▶ _Instructions to follow_
Can you output the material exactly as written, minus any pictures it holds?

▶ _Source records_

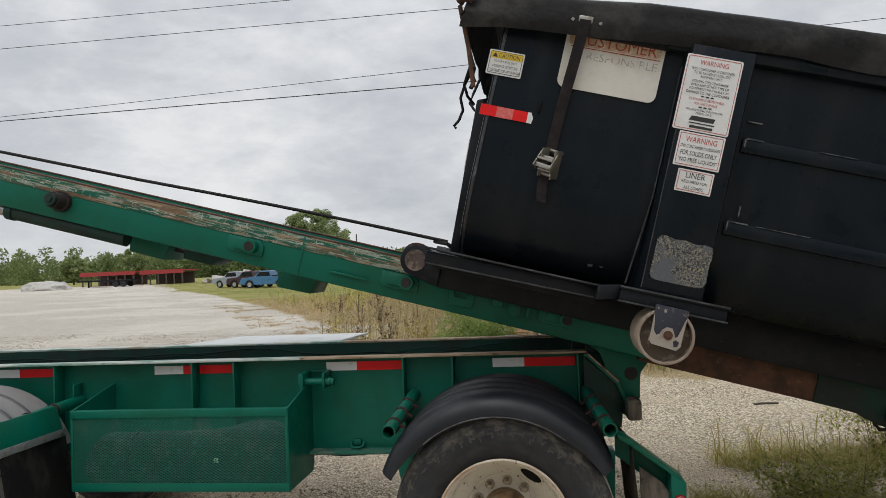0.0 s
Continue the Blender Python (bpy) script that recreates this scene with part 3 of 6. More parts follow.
def ground_material():
    m = bpy.data.materials.new("gravel_and_grass")
    m.use_nodes = True
    nd, ln = m.node_tree.nodes, m.node_tree.links
    b = nd["Principled BSDF"]
    b.inputs["Roughness"].default_value, b.inputs["Specular IOR Level"].default_value = 0.95, 0.15
    co = nd.new("ShaderNodeTexCoord")

    def tex(scale, detail=6, rough=0.6, stretch=None, bend=0.0):
        n = nd.new("ShaderNodeTexNoise")
        n.inputs["Distortion"].default_value = bend
        n.inputs["Scale"].default_value, n.inputs["Detail"].default_value, n.inputs["Roughness"].default_value = scale, detail, rough
        if stretch:
            mp = nd.new("ShaderNodeMapping")
            mp.inputs["Scale"].default_value = stretch
            mp.inputs["Rotation"].default_value = (0, 0, 0.55)
            ln.new(co.outputs["Object"], mp.inputs[0])
            ln.new(mp.outputs[0], n.inputs["Vector"])
        else:
            ln.new(co.outputs["Object"], n.inputs["Vector"])
        return n.outputs["Fac"]

    def span(v, lo, hi, to=1.0):
        r = nd.new("ShaderNodeMapRange")
        r.interpolation_type = "SMOOTHSTEP"
        r.inputs["From Min"].default_value, r.inputs["From Max"].default_value, r.inputs["To Max"].default_value = lo, hi, to
        ln.new(v, r.inputs["Value"])
        return r.outputs[0]

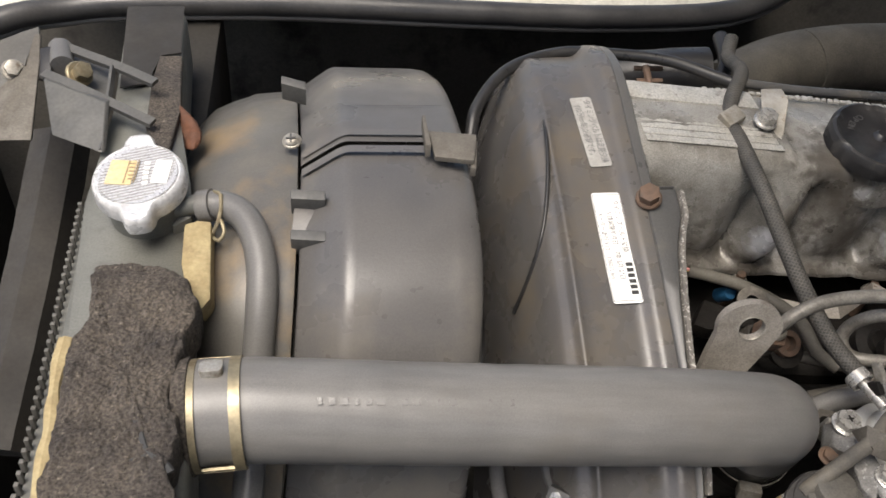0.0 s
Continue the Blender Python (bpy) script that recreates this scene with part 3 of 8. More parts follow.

▶ _Solution_
0.0 s
Continue the Blender Python (bpy) script that recreates this scene with part 3 of 6. More parts follow.
def ground_material():
    m = bpy.data.materials.new("gravel_and_grass")
    m.use_nodes = True
    nd, ln = m.node_tree.nodes, m.node_tree.links
    b = nd["Principled BSDF"]
    b.inputs["Roughness"].default_value, b.inputs["Specular IOR Level"].default_value = 0.95, 0.15
    co = nd.new("ShaderNodeTexCoord")

    def tex(scale, detail=6, rough=0.6, stretch=None, bend=0.0):
        n = nd.new("ShaderNodeTexNoise")
        n.inputs["Distortion"].default_value = bend
        n.inputs["Scale"].default_value, n.inputs["Detail"].default_value, n.inputs["Roughness"].default_value = scale, detail, rough
        if stretch:
            mp = nd.new("ShaderNodeMapping")
            mp.inputs["Scale"].default_value = stretch
            mp.inputs["Rotation"].default_value = (0, 0, 0.55)
            ln.new(co.outputs["Object"], mp.inputs[0])
            ln.new(mp.outputs[0], n.inputs["Vector"])
        else:
            ln.new(co.outputs["Object"], n.inputs["Vector"])
        return n.outputs["Fac"]

    def span(v, lo, hi, to=1.0):
        r = nd.new("ShaderNodeMapRange")
        r.interpolation_type = "SMOOTHSTEP"
        r.inputs["From Min"].default_value, r.inputs["From Max"].default_value, r.inputs["To Max"].default_value = lo, hi, to
        ln.new(v, r.inputs["Value"])
        return r.outputs[0]

0.0 s
Continue the Blender Python (bpy) script that recreates this scene with part 3 of 8. More parts follow.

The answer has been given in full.